Error-Handling Strategy for Multi-Modal Conversational Agent

Recognition

This paper is rewarded as the best paper of UIST 2020, which is one of the top venues in Human-Computer Interaction.

My Contribution

Collaborated with Computer Science Ph.D. candidate Toby Li,  I contributed as the second author worked on the concept ideation, literature review, interaction design, and user testing.

Abstract

A major problem in task-oriented conversational agents is the lack of support for the repair of conversational breakdowns. Prior studies have shown that current repair strategies for these kinds of errors are often ineffective due to: (1) the lack of transparency about the state of the system’s understanding of the user’s utterance; and (2) the system’s limited capabilities to understand the user’s verbal attempts to repair natural language understanding errors. This paper introduces SOVITE, a new multi-modal (speech plus direct manipulation) interface that helps users discover, identify the causes of, and recover from conversational breakdowns using the resources of existing mobile app GUIs for grounding.
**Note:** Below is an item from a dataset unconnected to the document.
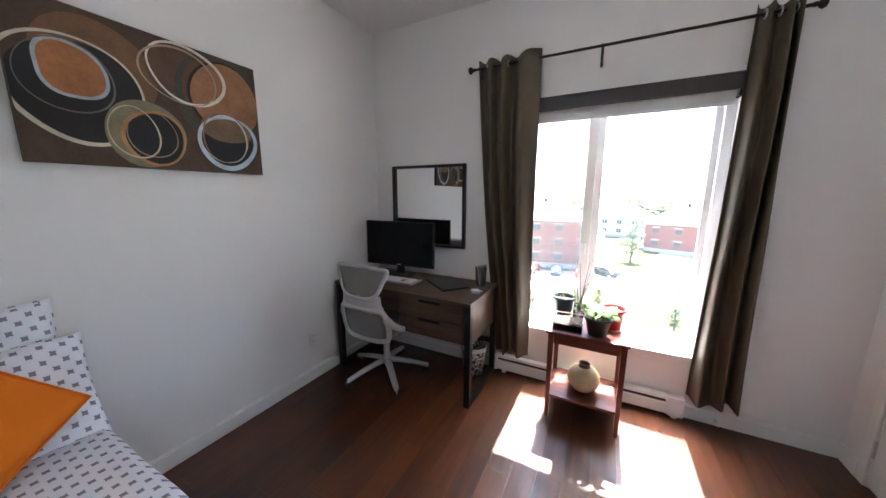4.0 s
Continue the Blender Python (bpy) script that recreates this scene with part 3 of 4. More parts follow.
cus.matrix_world = basis(cc + Vector((0.02, 0, 0.0)), (ct - cl), (cl - (cc * 2 - ct)))
part("cover", bm, ORANGE, cus, "", True)
q = 0.2225
part("piping", sweep([(-q, -q, 0), (0, -q * 0.965, 0), (q, -q, 0), (q * 0.965, 0, 0), (q, q, 0), (0, q * 0.965, 0), (-q, q, 0), (-q * 0.965, 0, 0)], 0.004, 6, closed=True), ORANGE, cus, "", True)

# plush gnome-like soft toy, one plain mesh with several cloths
PL = [plain("toy_white_plush", (0.78, 0.74, 0.68), 0.95, vary=0.06, fine=500, relief=0.8, depth=0.003, spec=0.1),
      plain("toy_pink", (0.72, 0.45, 0.36), 0.9, relief=0.3), plain("toy_green", (0.30, 0.33, 0.08), 0.95, vary=0.2, fine=500, relief=0.6, depth=0.002),
      plain("toy_mint", (0.28, 0.50, 0.42), 0.95, relief=0.4), plain("toy_brown", (0.16, 0.09, 0.05), 0.9, relief=0.3)]
toy = bmesh.new()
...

SOVITE displays the system’s understanding of user intents using GUI screenshots, allows users to refer to third-party apps and their GUI screens in conversations as inputs for intent disambiguation, and enables users to repair breakdowns using direct manipulation on these screenshots. The results from a remote user study with 10 users using SOVITE in 7 scenarios suggested that SOVITE’s approach is usable and effective.